• **YOUR INSTRUCTIONS**
Copy down all of the data underneath, exactly as shown.

BEGIN

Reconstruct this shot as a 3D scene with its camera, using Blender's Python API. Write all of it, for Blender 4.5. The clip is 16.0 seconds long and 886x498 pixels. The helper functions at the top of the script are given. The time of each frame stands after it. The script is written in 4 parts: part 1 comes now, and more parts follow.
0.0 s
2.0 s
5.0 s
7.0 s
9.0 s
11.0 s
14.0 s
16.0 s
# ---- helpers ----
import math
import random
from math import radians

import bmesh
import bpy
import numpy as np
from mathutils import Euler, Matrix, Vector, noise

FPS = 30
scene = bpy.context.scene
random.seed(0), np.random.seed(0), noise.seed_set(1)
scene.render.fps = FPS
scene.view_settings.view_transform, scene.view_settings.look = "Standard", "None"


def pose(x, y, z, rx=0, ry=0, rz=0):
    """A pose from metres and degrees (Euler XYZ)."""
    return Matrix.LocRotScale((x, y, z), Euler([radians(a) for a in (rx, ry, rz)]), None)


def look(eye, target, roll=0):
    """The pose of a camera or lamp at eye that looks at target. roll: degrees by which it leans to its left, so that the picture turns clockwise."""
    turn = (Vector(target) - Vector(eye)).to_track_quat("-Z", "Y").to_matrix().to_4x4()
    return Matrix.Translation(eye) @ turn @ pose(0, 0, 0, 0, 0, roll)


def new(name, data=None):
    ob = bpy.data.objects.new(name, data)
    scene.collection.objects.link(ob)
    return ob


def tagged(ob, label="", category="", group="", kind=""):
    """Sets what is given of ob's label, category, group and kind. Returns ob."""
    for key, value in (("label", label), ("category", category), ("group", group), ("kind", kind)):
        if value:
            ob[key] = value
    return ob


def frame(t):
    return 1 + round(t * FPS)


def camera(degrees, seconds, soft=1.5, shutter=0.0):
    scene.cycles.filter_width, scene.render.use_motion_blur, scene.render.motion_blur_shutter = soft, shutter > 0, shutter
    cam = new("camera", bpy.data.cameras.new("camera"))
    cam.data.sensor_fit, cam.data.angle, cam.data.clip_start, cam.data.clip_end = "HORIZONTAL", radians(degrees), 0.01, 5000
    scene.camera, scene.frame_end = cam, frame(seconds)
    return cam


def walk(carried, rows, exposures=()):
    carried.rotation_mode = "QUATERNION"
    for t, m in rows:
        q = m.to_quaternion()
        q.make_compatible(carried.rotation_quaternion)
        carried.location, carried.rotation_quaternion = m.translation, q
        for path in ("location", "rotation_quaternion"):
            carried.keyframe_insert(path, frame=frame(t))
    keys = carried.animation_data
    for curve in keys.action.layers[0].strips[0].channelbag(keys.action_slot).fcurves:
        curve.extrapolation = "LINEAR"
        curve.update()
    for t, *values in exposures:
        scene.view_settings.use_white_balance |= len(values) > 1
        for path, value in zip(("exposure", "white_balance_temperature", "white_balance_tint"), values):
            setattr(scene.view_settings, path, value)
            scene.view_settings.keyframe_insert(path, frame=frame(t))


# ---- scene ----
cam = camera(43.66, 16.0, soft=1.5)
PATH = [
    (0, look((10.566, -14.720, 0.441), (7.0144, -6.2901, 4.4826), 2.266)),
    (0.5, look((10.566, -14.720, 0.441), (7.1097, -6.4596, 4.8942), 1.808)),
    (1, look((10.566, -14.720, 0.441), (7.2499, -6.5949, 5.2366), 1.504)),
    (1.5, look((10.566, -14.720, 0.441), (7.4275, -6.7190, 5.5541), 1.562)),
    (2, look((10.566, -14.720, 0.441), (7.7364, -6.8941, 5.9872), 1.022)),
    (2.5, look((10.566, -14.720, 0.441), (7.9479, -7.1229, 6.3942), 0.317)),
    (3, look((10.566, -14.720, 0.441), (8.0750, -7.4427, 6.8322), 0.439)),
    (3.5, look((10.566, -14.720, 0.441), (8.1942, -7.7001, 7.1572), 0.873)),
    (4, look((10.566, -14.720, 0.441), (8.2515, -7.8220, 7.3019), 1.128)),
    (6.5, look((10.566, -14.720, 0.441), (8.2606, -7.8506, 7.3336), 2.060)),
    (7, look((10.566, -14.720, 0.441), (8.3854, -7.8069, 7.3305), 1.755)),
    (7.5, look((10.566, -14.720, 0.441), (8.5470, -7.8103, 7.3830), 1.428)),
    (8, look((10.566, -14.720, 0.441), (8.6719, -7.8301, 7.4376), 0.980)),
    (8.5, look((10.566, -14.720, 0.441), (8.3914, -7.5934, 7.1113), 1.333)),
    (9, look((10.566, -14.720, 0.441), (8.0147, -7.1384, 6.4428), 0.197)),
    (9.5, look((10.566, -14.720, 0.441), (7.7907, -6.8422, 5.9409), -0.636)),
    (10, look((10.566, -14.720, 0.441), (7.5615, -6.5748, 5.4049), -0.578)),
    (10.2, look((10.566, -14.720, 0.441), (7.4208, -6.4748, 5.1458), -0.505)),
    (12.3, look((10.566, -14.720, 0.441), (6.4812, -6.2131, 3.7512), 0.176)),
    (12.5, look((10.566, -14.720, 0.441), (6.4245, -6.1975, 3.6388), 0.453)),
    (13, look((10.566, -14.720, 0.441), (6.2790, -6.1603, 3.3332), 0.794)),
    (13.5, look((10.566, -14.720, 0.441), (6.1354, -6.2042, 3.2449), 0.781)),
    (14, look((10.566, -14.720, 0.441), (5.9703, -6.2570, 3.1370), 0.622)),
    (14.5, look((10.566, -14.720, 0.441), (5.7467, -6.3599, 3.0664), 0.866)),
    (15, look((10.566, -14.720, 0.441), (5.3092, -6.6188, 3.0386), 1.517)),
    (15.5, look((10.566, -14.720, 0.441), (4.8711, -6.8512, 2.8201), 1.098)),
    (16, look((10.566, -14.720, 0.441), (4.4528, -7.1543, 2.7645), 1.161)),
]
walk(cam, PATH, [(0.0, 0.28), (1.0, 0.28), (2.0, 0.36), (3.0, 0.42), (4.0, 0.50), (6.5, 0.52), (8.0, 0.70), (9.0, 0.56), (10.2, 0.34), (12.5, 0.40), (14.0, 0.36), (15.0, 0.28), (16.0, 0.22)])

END

• **REPLY TO THE EXERCISE**
Reconstruct this shot as a 3D scene with its camera, using Blender's Python API. Write all of it, for Blender 4.5. The clip is 16.0 seconds long and 886x498 pixels. The helper functions at the top of the script are given. The time of each frame stands after it. The script is written in 4 parts: part 1 comes now, and more parts follow.
0.0 s
2.0 s
5.0 s
7.0 s
9.0 s
11.0 s
14.0 s
16.0 s
# ---- helpers ----
import math
import random
from math import radians

import bmesh
import bpy
import numpy as np
from mathutils import Euler, Matrix, Vector, noise

FPS = 30
scene = bpy.context.scene
random.seed(0), np.random.seed(0), noise.seed_set(1)
scene.render.fps = FPS
scene.view_settings.view_transform, scene.view_settings.look = "Standard", "None"


def pose(x, y, z, rx=0, ry=0, rz=0):
    """A pose from metres and degrees (Euler XYZ)."""
    return Matrix.LocRotScale((x, y, z), Euler([radians(a) for a in (rx, ry, rz)]), None)


def look(eye, target, roll=0):
    """The pose of a camera or lamp at eye that looks at target. roll: degrees by which it leans to its left, so that the picture turns clockwise."""
    turn = (Vector(target) - Vector(eye)).to_track_quat("-Z", "Y").to_matrix().to_4x4()
    return Matrix.Translation(eye) @ turn @ pose(0, 0, 0, 0, 0, roll)


def new(name, data=None):
    ob = bpy.data.objects.new(name, data)
    scene.collection.objects.link(ob)
    return ob


def tagged(ob, label="", category="", group="", kind=""):
    """Sets what is given of ob's label, category, group and kind. Returns ob."""
    for key, value in (("label", label), ("category", category), ("group", group), ("kind", kind)):
        if value:
            ob[key] = value
    return ob


def frame(t):
    return 1 + round(t * FPS)


def camera(degrees, seconds, soft=1.5, shutter=0.0):
    scene.cycles.filter_width, scene.render.use_motion_blur, scene.render.motion_blur_shutter = soft, shutter > 0, shutter
    cam = new("camera", bpy.data.cameras.new("camera"))
    cam.data.sensor_fit, cam.data.angle, cam.data.clip_start, cam.data.clip_end = "HORIZONTAL", radians(degrees), 0.01, 5000
    scene.camera, scene.frame_end = cam, frame(seconds)
    return cam


def walk(carried, rows, exposures=()):
    carried.rotation_mode = "QUATERNION"
    for t, m in rows:
        q = m.to_quaternion()
        q.make_compatible(carried.rotation_quaternion)
        carried.location, carried.rotation_quaternion = m.translation, q
        for path in ("location", "rotation_quaternion"):
            carried.keyframe_insert(path, frame=frame(t))
    keys = carried.animation_data
    for curve in keys.action.layers[0].strips[0].channelbag(keys.action_slot).fcurves:
        curve.extrapolation = "LINEAR"
        curve.update()
    for t, *values in exposures:
        scene.view_settings.use_white_balance |= len(values) > 1
        for path, value in zip(("exposure", "white_balance_temperature", "white_balance_tint"), values):
            setattr(scene.view_settings, path, value)
            scene.view_settings.keyframe_insert(path, frame=frame(t))


# ---- scene ----
cam = camera(43.66, 16.0, soft=1.5)
PATH = [
    (0, look((10.566, -14.720, 0.441), (7.0144, -6.2901, 4.4826), 2.266)),
    (0.5, look((10.566, -14.720, 0.441), (7.1097, -6.4596, 4.8942), 1.808)),
    (1, look((10.566, -14.720, 0.441), (7.2499, -6.5949, 5.2366), 1.504)),
    (1.5, look((10.566, -14.720, 0.441), (7.4275, -6.7190, 5.5541), 1.562)),
    (2, look((10.566, -14.720, 0.441), (7.7364, -6.8941, 5.9872), 1.022)),
    (2.5, look((10.566, -14.720, 0.441), (7.9479, -7.1229, 6.3942), 0.317)),
    (3, look((10.566, -14.720, 0.441), (8.0750, -7.4427, 6.8322), 0.439)),
    (3.5, look((10.566, -14.720, 0.441), (8.1942, -7.7001, 7.1572), 0.873)),
    (4, look((10.566, -14.720, 0.441), (8.2515, -7.8220, 7.3019), 1.128)),
    (6.5, look((10.566, -14.720, 0.441), (8.2606, -7.8506, 7.3336), 2.060)),
    (7, look((10.566, -14.720, 0.441), (8.3854, -7.8069, 7.3305), 1.755)),
    (7.5, look((10.566, -14.720, 0.441), (8.5470, -7.8103, 7.3830), 1.428)),
    (8, look((10.566, -14.720, 0.441), (8.6719, -7.8301, 7.4376), 0.980)),
    (8.5, look((10.566, -14.720, 0.441), (8.3914, -7.5934, 7.1113), 1.333)),
    (9, look((10.566, -14.720, 0.441), (8.0147, -7.1384, 6.4428), 0.197)),
    (9.5, look((10.566, -14.720, 0.441), (7.7907, -6.8422, 5.9409), -0.636)),
    (10, look((10.566, -14.720, 0.441), (7.5615, -6.5748, 5.4049), -0.578)),
    (10.2, look((10.566, -14.720, 0.441), (7.4208, -6.4748, 5.1458), -0.505)),
    (12.3, look((10.566, -14.720, 0.441), (6.4812, -6.2131, 3.7512), 0.176)),
    (12.5, look((10.566, -14.720, 0.441), (6.4245, -6.1975, 3.6388), 0.453)),
    (13, look((10.566, -14.720, 0.441), (6.2790, -6.1603, 3.3332), 0.794)),
    (13.5, look((10.566, -14.720, 0.441), (6.1354, -6.2042, 3.2449), 0.781)),
    (14, look((10.566, -14.720, 0.441), (5.9703, -6.2570, 3.1370), 0.622)),
    (14.5, look((10.566, -14.720, 0.441), (5.7467, -6.3599, 3.0664), 0.866)),
    (15, look((10.566, -14.720, 0.441), (5.3092, -6.6188, 3.0386), 1.517)),
    (15.5, look((10.566, -14.720, 0.441), (4.8711, -6.8512, 2.8201), 1.098)),
    (16, look((10.566, -14.720, 0.441), (4.4528, -7.1543, 2.7645), 1.161)),
]
walk(cam, PATH, [(0.0, 0.28), (1.0, 0.28), (2.0, 0.36), (3.0, 0.42), (4.0, 0.50), (6.5, 0.52), (8.0, 0.70), (9.0, 0.56), (10.2, 0.34), (12.5, 0.40), (14.0, 0.36), (15.0, 0.28), (16.0, 0.22)])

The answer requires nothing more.